I had the most pleasant Mexican experience I would like to share with you. For one thing, if the place offers ceviche, try it! It's light and I would compare it to pre-blended salsa with shrimp or fish.
The next thing I suggest is ordering a flank steak plain. They marinate of course, it a bit of oil, and lots of those yummy mexican flavors so lots of sauce and cheese on top is unnecessary to me. I eat the steak with salsa and pico de gallo.
I had the best mexican experience and the proof is in the pudding - I was hungry about 3 hours later!
I'd have to say that over the past year and a half of my weight loss journey two things seem to trigger overeating: emotional growth and unstructured time.

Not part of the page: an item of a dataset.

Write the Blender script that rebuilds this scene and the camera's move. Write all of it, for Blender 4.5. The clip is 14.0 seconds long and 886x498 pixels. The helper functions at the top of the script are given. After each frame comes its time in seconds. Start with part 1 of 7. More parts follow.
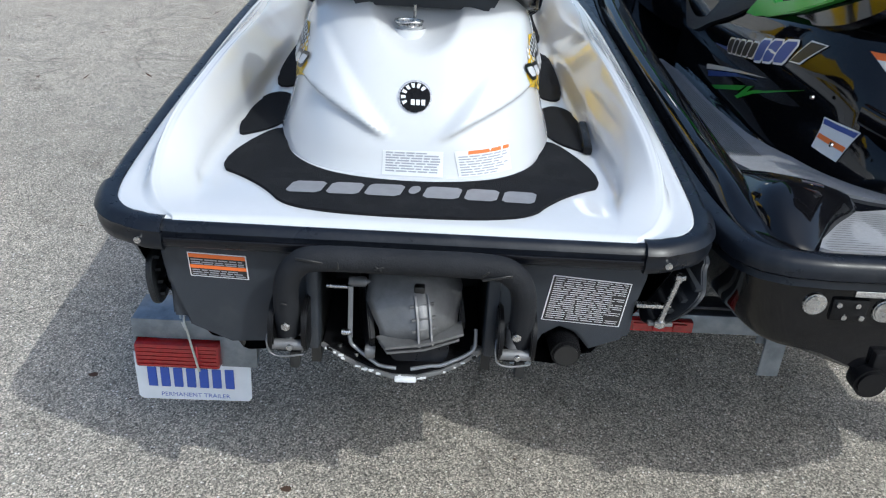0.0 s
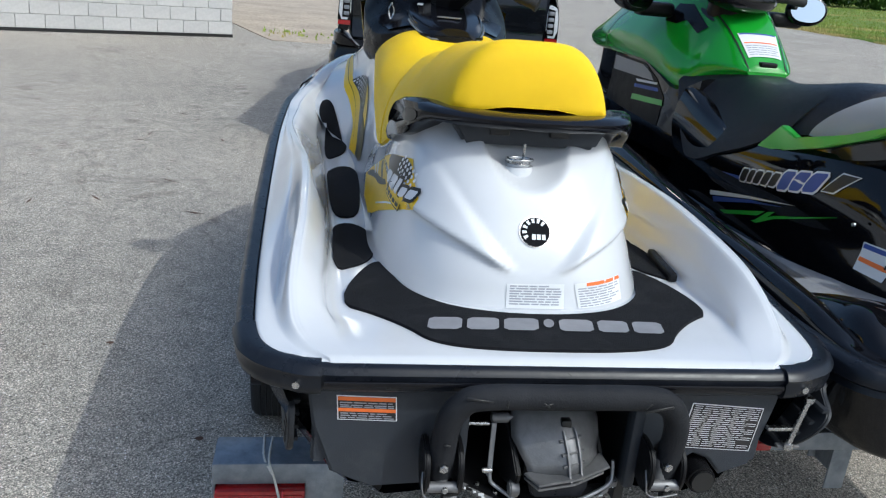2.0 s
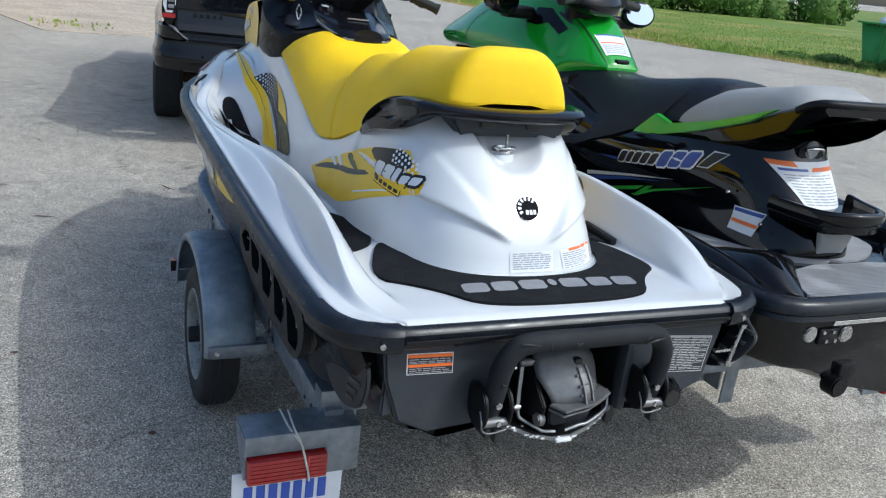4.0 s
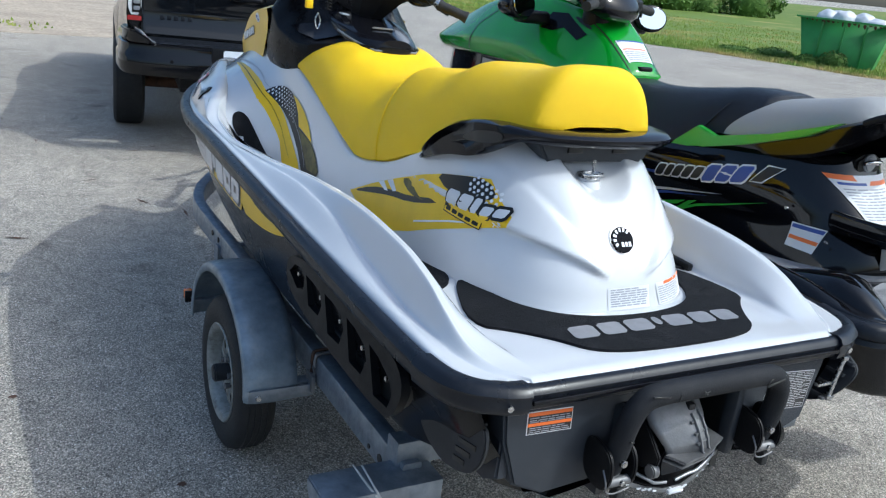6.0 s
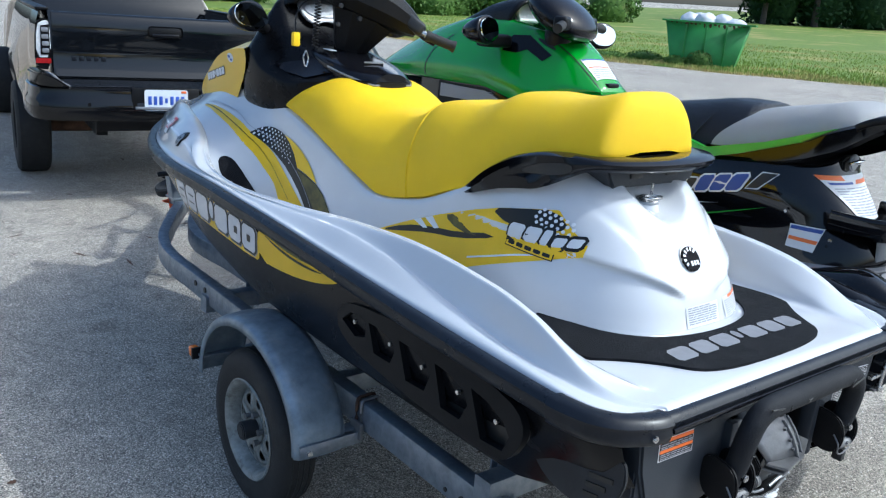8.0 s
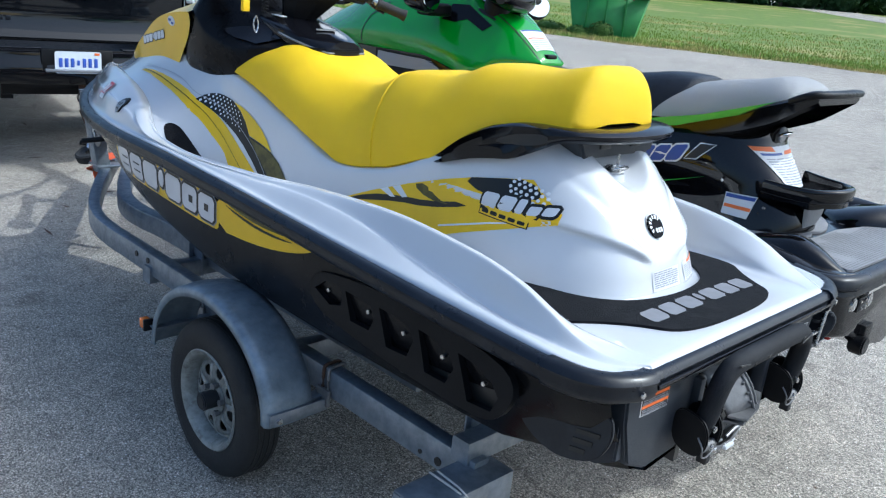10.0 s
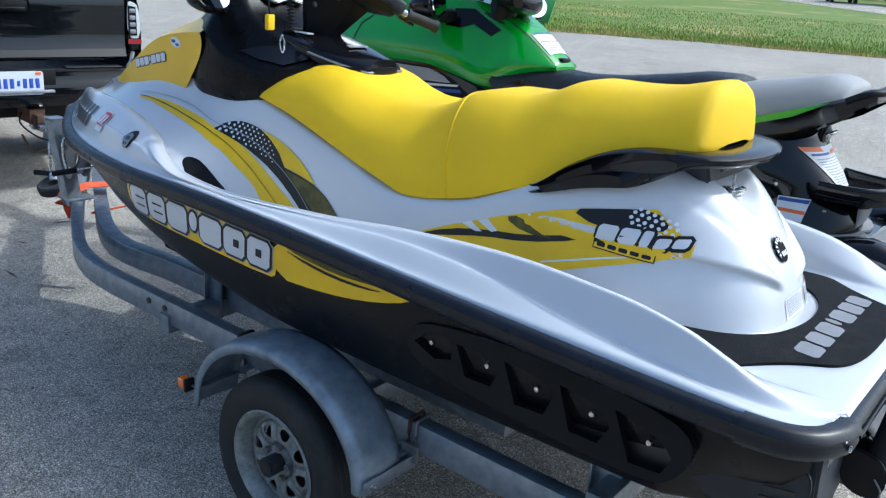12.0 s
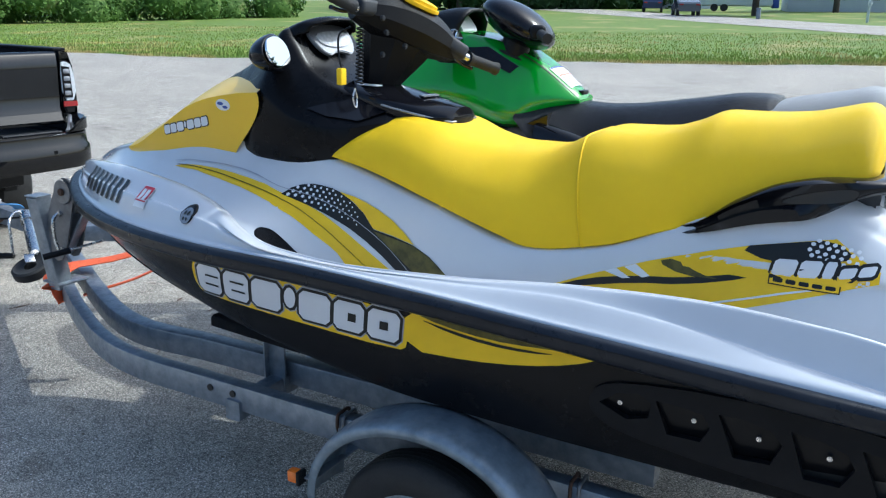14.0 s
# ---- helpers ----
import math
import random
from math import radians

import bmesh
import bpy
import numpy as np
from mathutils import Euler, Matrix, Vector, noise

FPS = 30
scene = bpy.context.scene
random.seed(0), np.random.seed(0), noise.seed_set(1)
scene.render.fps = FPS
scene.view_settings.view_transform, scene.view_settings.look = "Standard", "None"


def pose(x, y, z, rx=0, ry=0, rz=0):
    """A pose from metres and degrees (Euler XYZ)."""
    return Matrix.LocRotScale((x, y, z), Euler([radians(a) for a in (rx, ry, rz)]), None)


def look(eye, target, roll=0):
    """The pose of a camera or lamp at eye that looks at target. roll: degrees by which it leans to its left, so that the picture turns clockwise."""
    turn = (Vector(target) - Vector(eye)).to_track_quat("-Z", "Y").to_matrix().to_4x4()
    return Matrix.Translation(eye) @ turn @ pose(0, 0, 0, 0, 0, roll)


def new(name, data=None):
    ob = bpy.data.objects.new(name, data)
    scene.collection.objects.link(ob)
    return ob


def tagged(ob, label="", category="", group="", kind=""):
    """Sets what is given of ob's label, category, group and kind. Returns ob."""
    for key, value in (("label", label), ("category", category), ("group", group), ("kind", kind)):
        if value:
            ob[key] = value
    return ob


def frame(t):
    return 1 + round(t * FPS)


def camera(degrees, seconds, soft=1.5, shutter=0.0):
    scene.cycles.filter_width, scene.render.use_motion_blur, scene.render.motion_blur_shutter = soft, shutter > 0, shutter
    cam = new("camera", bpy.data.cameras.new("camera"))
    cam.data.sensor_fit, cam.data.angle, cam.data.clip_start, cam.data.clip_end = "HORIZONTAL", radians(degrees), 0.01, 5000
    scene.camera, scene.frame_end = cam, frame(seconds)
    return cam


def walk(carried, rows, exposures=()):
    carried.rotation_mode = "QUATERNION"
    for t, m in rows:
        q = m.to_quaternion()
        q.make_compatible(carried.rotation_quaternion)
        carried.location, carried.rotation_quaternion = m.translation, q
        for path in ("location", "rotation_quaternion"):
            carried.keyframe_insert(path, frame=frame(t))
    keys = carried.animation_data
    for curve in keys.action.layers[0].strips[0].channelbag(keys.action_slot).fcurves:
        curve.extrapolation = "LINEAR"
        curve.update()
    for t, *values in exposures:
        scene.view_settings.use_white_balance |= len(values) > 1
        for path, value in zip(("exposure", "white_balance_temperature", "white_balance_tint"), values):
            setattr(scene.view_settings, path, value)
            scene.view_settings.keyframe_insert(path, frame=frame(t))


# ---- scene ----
cam = camera(56.0, 14.0, soft=1.2)
# seconds, x, y, z, and the turns about x, y, z
ROWS = [
    (0.0, 0.0329, -1.4091, 1.6260, 62.301, -3.203, 0.123),
    (0.5, -0.1272, -1.4405, 1.6225, 63.745, -4.013, -2.336),
    (1.0, -0.2418, -1.3825, 1.6237, 68.309, -4.928, -2.253),
    (1.5, -0.3389, -1.3299, 1.6233, 70.256, -5.416, -3.651),
    (2.0, -0.4898, -1.3703, 1.6389, 70.520, -5.156, -8.041),
    (2.5, -0.6975, -1.4684, 1.6474, 70.740, -3.906, -13.194),
    (5.0, -1.2253, -1.3662, 1.6441, 72.083, -6.621, -25.635),
    (5.5, -1.2499, -1.2440, 1.6458, 72.179, -7.299, -25.510),
    (6.0, -1.3527, -1.1436, 1.6461, 71.628, -6.781, -28.426),
    (6.5, -1.4868, -1.0754, 1.6466, 71.162, -6.552, -32.168),
    (7.0, -1.5862, -1.0096, 1.6388, 71.358, -7.017, -33.536),
    (7.5, -1.6469, -0.9095, 1.6288, 72.949, -6.275, -34.612),
    (8.0, -1.7269, -0.8646, 1.6501, 73.572, -4.246, -37.561),
    (10.5, -1.9198, -0.7089, 1.6548, 72.273, -5.927, -44.156),
    (11.0, -1.8876, -0.5806, 1.6536, 72.203, -5.908, -43.968),
    (11.5, -1.9583, -0.4113, 1.6540, 71.104, -5.225, -46.687),
    (12.0, -2.0669, -0.2418, 1.6688, 71.826, -4.103, -51.122),
    (12.5, -2.0980, -0.0667, 1.6468, 73.135, -3.331, -53.137),
    (13.0, -2.1188, 0.0958, 1.6566, 73.702, -2.524, -54.984),
    (13.5, -2.2197, 0.2637, 1.6664, 74.142, -2.109, -57.362),
    (14.0, -2.3332, 0.4151, 1.6717, 74.271, -0.864, -60.701),
]
EXPOSURES = [(0.0, 0.39, 5680.0, 2.0), (1.0, 0.27, 5640.0, 2.0), (2.5, 0.23, 5650.0, 2.0), (5.0, 0.41, 5530.0, 1.5), (6.5, 0.46, 5450.0, 1.5), (8.0, 0.60, 5330.0, 1.5), (12.5, 0.60, 5310.0, 1.5), (14.0, 0.71, 5410.0, 1.0)]
ENDS = [
    (2.7, look((-0.744, -1.510, 1.677), (-0.201, 0.286, 0.986), 5.1)),
    (4.8, look((-1.232, -1.429, 1.631), (-0.339, 0.253, 1.019), 6.9)),
    (8.2, look((-1.749, -0.854, 1.677), (-0.498, 0.595, 1.097), 3.4)),
    (10.3, look((-1.916, -0.738, 1.648), (-0.541, 0.578, 1.032), 6.3)),
]
walk(cam, sorted([(t, pose(*r)) for t, *r in ROWS] + ENDS, key=lambda r: r[0]), EXPOSURES)

# ---- sky and sun ----
SUN_WAY = Vector((0.65, -0.645, 1.0)).normalized()
world = bpy.data.worlds.new("sky")
scene.world = world
world.use_nodes = True
wn = world.node_tree.nodes
sky = wn.new("ShaderNodeTexSky")
sky.sky_type, sky.sun_disc = "NISHITA", False
sky.sun_elevation = math.asin(SUN_WAY.z)
sky.sun_rotation = math.atan2(SUN_WAY.x, SUN_WAY.y)
sky.air_density, sky.dust_density, sky.ozone_density = 1.0, 5.0, 1.9
wn["Background"].inputs[1].default_value = 0.15
world.node_tree.links.new(sky.outputs[0], wn["Background"].inputs[0])
sun = new("sun", bpy.data.lights.new("sun", "SUN"))
sun.data.energy, sun.data.angle, sun.data.color = 1.68, radians(0.55), (0.93, 0.875, 0.795)
sun.matrix_world = look(SUN_WAY * 30, (0, 0, 0))

# ---- tools ----
from mathutils.bvhtree import BVHTree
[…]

I think the hardest part is staying in tune to what I really want for myself, who I really am. I have been reading Home With God by Neil Walsh. It's a great book with a number of thoughtful and meaningful platititudes. The past week or so I have been closing in the wagons, if you will, to reattune myself to my true being and goals. I believe, that changing fundamental parts of myself is so very difficult. It can be done, but it is not easy. For example, if I used food for comfort since a child, changing this takes much emotional reserve that this past week I just did not have. I was rocked to the core and was shocked and the constant and strong desire to eat about it. It was a stark reminder to me that my onion will always have layers that need peeling and everytime those peelings (growths) take place, the urge to eat to soothe will seem like a rational idea because of past belief systems that helped me though difficult times.
My intention today is to remember who I really am, which is a vibrant, beautiful, human being - capable of living and experiencing life fully. I can cry or be sad without extra food. I can be happy without extra food.
All is well in my world. Life supports me. I am well. The real Stephanie no matter what.
I have refuled my motivation. I am 226 today, only six, SIX SIX pounds from goal! i am very excited. I was so pumped that yesterday, I did my weight workout and that evening rode my bike. I am a little sore today but man I feel good.
I went shopping...again. LOL It is just so much darn fun!